NCSC highlights key checks before using AI to hunt vulnerabilities

The UK’s National Cyber Security Centre has issued guidance for organisations considering the use of artificial intelligence models to identify software weaknesses. The message is simple: AI can suppo...

The UK’s National Cyber Security Centre has issued guidance for organisations considering the use of artificial intelligence models to identify software weaknesses. The message is simple: AI can support security work, but it can also introduce fresh risks if it is adopted without a clear plan.

The NCSC warns that scanning code with an AI tool is not the same as improving security. Organisations still need strong vulnerability management, patching discipline and a clear understanding of their systems. In many cases, basic cyber hygiene will reduce risk more effectively than chasing large numbers of newly discovered issues.

Questions to ask before deploying AI

The guidance encourages security teams to think through several practical questions before granting AI systems access to code, documentation or production environments.

  • What business outcome is the organisation trying to achieve?
  • Is AI the best way to improve security, or should effort go into core hygiene first?
  • Is there a process in place to receive, prioritise and fix vulnerabilities?
  • How will results be ranked so the most exploitable issues are addressed first?
  • What are the risks of exposing sensitive information or over-permissioning the model?

The centre also advises organisations to review the model they choose, including where it is hosted, which legal jurisdiction applies and what data retention rules may come with the service. It recommends starting with the external attack surface and checking findings with human review, rather than relying on AI alone.

Planning for the long term

The NCSC says organisations should also think beyond a single project.
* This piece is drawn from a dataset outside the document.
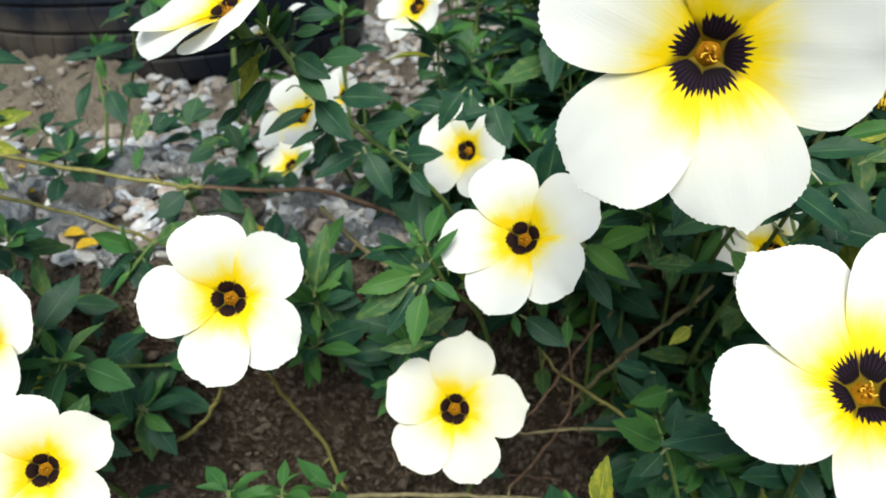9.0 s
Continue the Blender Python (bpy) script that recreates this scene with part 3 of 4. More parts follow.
s_left = shoot([(-0.266, 0.400, 0.0), (-0.262, 0.405, 0.030), (-0.248, 0.413, 0.076), (-0.245, 0.411, 0.112), (-0.251, 0.420, 0.135)], D, 22, 0.028, 0.05, 48, (0.0009, 0.0007), tuft=7)
shoot([(0.060, 0.370, 0.0), (0.055, 0.352, 0.092), (0.036, 0.334, 0.130), (0.028, 0.328, 0.160)], "tall green shoot with hanging leaves", 18, 0.034, 0.3, 49, (0.0016, 0.0012), tuft=6)
shoot([(0.117, 0.400, 0.0), (0.117, 0.398, 0.080), (0.116, 0.398, 0.123), (0.111, 0.394, 0.155)], D, 16, 0.032, 0.3, 50, tuft=7)
shoot([(0.099, 0.462, 0.0), (0.099, 0.462, 0.071), (0.103, 0.477, 0.108), (0.107, 0.490, 0.142)], D, 16, 0.030, 0.3, 51, tuft=7)
s_broad = shoot([(0.050, 0.290, -0.02), (0.042, 0.240, 0.030), (0.039, 0.208, 0.061), (0.043, 0.196, 0.085)], "dark green shoot with broad shining leaves", 7, 0.030, 0.30, 52, young=0.1)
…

Frontier AI systems are developing quickly, and security teams will need a sustainable plan for evaluating new models, handling updates and responding to vulnerabilities across the products and services they depend on.

It adds that AI is best treated as a tool that can speed up skilled work, not replace experienced practitioners. Organisations that combine automation with strong asset management, patching and security expertise are more likely to see real gains.